About the job
Preference Model creates new types of training data to help artificial intelligence systems improve beyond their current limits. The team specializes in building reinforcement learning environments that test both research and engineering abilities, giving models the chance to learn from realistic feedback. Founded by former members of Anthropic’s data division, Preference Model draws on experience building data infrastructure, tokenizers, and datasets for Claude. The company partners with top AI labs and is backed by a16z.
Role overview
This entry-level machine learning engineer position is based in San Francisco and is intended for recent graduates. The focus is on building and maintaining the infrastructure that powers Preference Model’s reinforcement learning training pipeline. The team is small, so each engineer takes responsibility for their projects.
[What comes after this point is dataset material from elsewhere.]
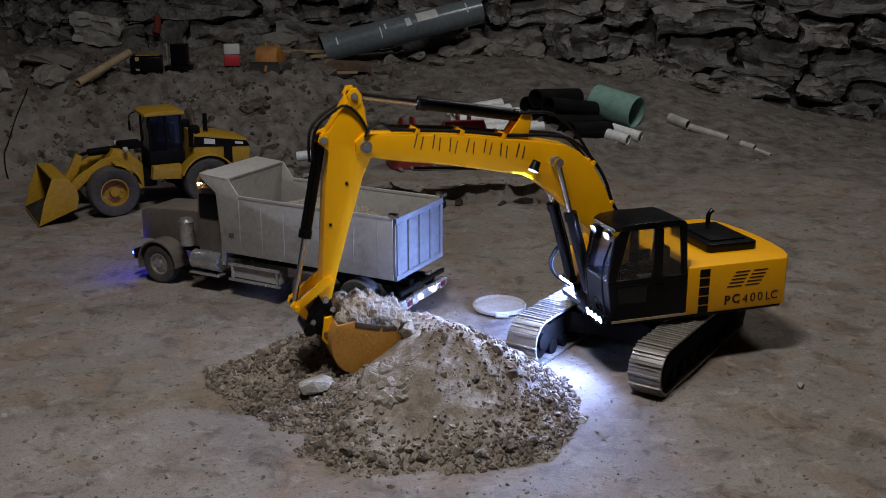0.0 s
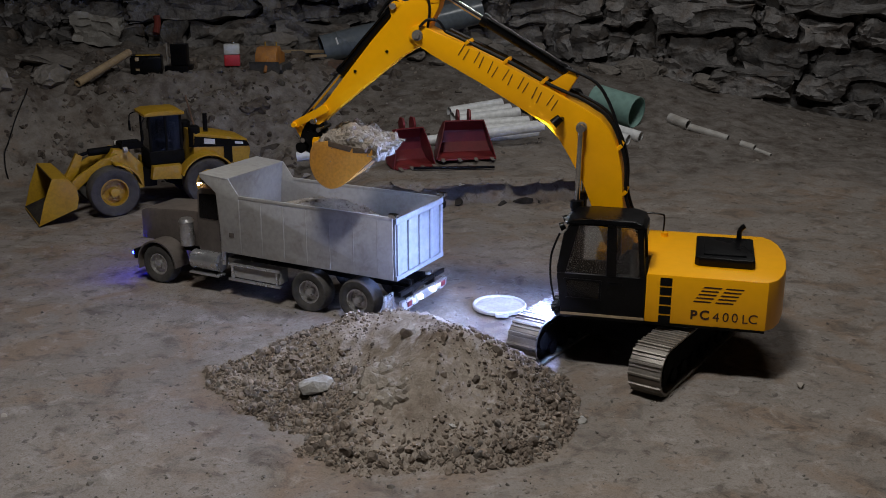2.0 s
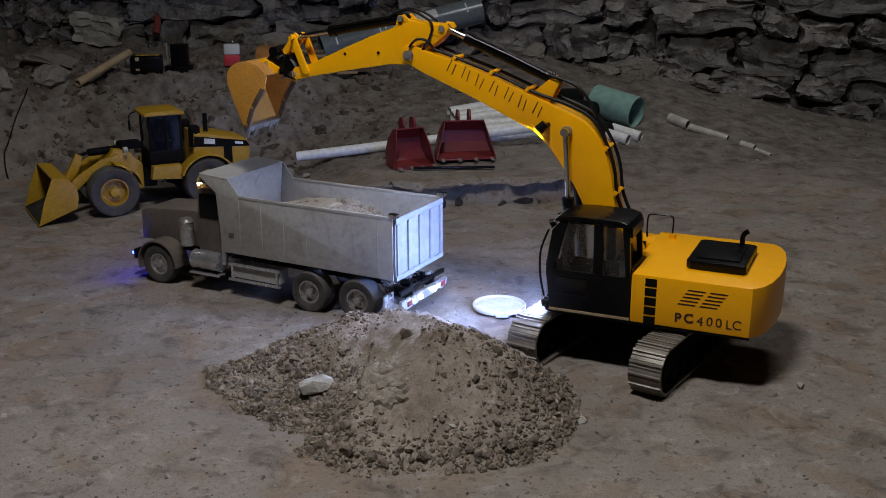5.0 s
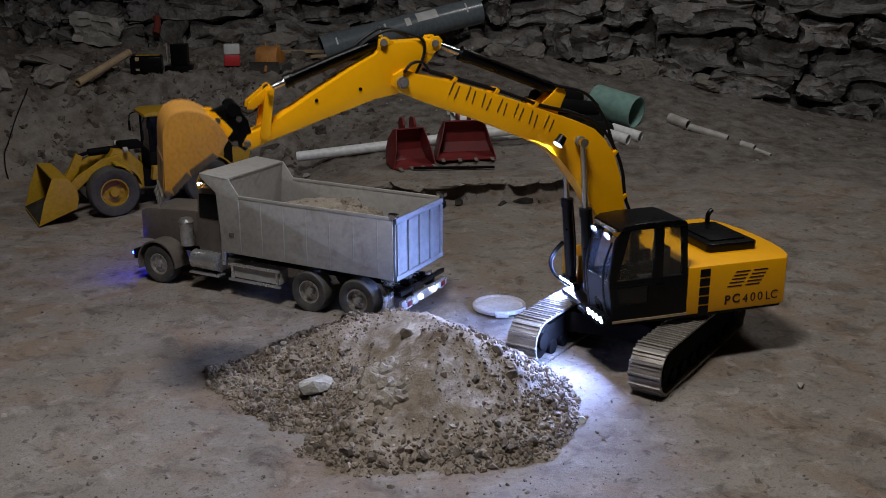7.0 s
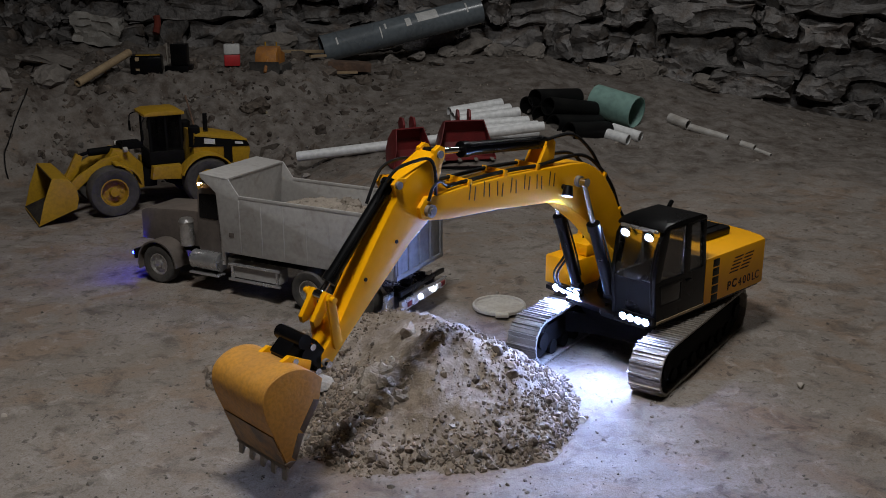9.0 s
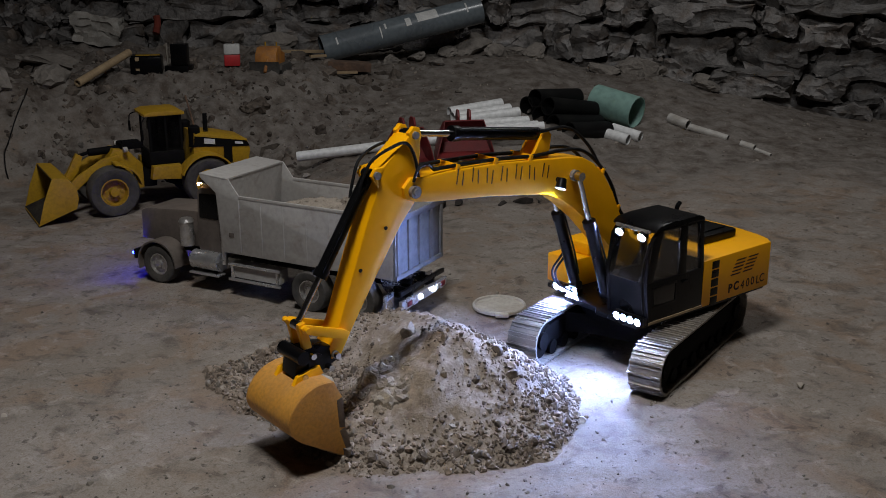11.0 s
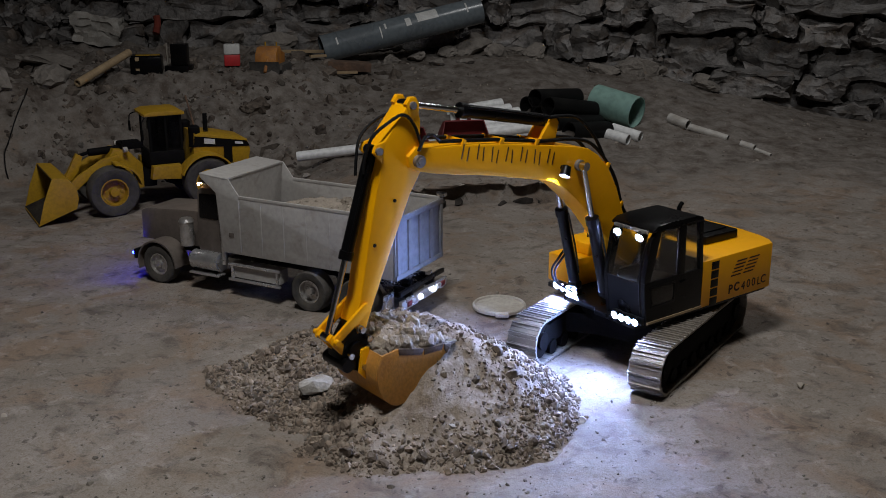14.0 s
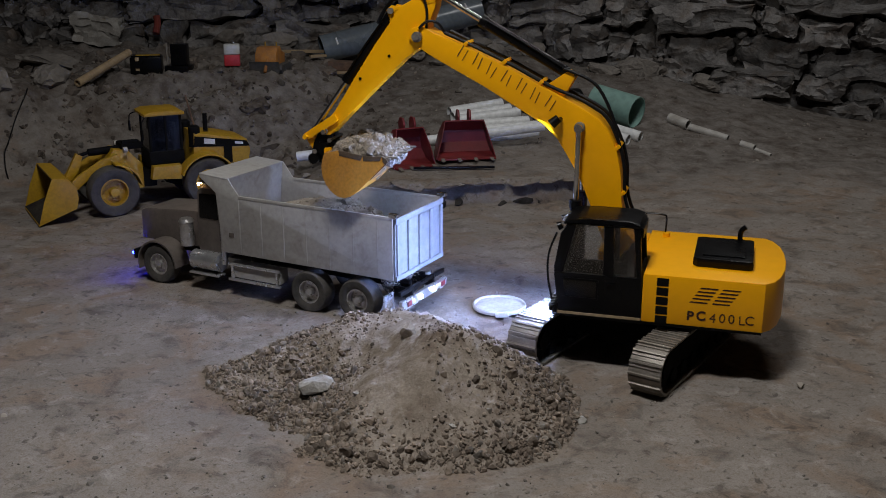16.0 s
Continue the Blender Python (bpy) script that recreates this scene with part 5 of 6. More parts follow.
for name, dims in (("wall_west", (-2.7, -2.6, -1.7, 4.7)), ("wall_east", (2.6, 2.7, -1.7, 4.7)), ("wall_south", (-2.6, 2.6, -1.7, -1.6))):
    bm = B()
    box(bm, *dims, -0.2, 2.2)
    tagged(part(name, bm, MORTAR), "plain dark stone basement wall", "wall", kind="structure")
bm = B()
box(bm, -2.7, 2.7, -1.7, 4.7, 2.2, 2.3)
tagged(part("ceiling", bm, BEAM), "dark wooden basement ceiling", "ceiling", kind="structure")
# unseen boxes above the overhead light and the added back fill
for x, y, w in ((-0.2, 0.85, 0.42), (0.95, 2.75, 0.6)):
    fix = tagged(empty("room_light_box", pose(x, y, 2.2)), "unseen plain white box above a room light", "lamp", "ceiling lamps")
    bm = B()
    box(bm, -w * 0.55, w * 0.55, -w * 0.3, w * 0.3, -0.12, -0.0, 0.01)
    part("lamp_housing", bm, LID, fix)

# ---- boulders and rubble at the wall's foot ----
for x, y, s, st in ((-1.36, 3.12, 0.075, (1.2, 1, 0.9)), (-1.22, 3.2, 0.06, (1.3, 1, 0.8)), (-1.52, 3.25, 0.1, (1.2, 1, 0.8)), (-1.3, 3.5, 0.08, (1.5, 1, 0.7)), (-1.05, 3.62, 0.05, (1.3, 1, 0.8)),
                    (0.11, 4.05, 0.075, (1.3, 0.9, 1)), (0.2, 4.0, 0.05, (1.2, 1, 1)), (0.27, 4.02, 0.045, (1.2, 1, 0.9)), (0.36, 4.02, 0.055, (1.6, 1, 0.8)), (0.02, 3.98, 0.045, (1.4, 1, 0.7)),
                    (-0.1, 3.95, 0.045, (1.5, 1, 0.7)), (-0.02, 3.86, 0.03, (1.3, 1, 0.8)), (0.09, 3.88, 0.03, (1.4, 1, 0.7)), (-0.2, 3.88, 0.035, (1.3, 1, 0.8)), (0.76, 3.98, 0.075, (1.6, 1, 0.8)),
                    (0.62, 3.95, 0.05, (1.5, 1, 0.7)), (0.98, 3.9, 0.06, (1.6, 1, 0.7)), (-0.62, 3.98, 0.07, (1.3, 1, 1)), (-0.4, 4.02, 0.06, (1.3, 1, 0.9)), (-0.8, 4.0, 0.06, (1.4, 1, 0.9)),
                    (-0.45, 2.9, 0.024, (1.3, 1, 0.8)), (-0.39, 2.88, 0.018, (1.2, 1, 0.8))):
    stone("boulder", x, y, gz(x, y) + s * 0.28, s, ROCK, "rough grey limestone boulder at the foot of the wall", "boulder", "boulders by the wall", 3, st)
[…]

Deep production experience is not required, but strong technical fundamentals, curiosity about reinforcement learning, and the ability to learn quickly are essential.
What you will do
- Develop and scale distributed training systems with PyTorch
- Design automation for monitoring, debugging, and recovery during large-scale training runs
- Collaborate with researchers to turn RL training experiments into dependable infrastructure
- Enhance performance and reliability for GPU and TPU workloads
Requirements
- Recent graduate (BS, MS, or PhD) in Computer Science, Machine Learning, or a related field
- Interest in reinforcement learning and AI infrastructure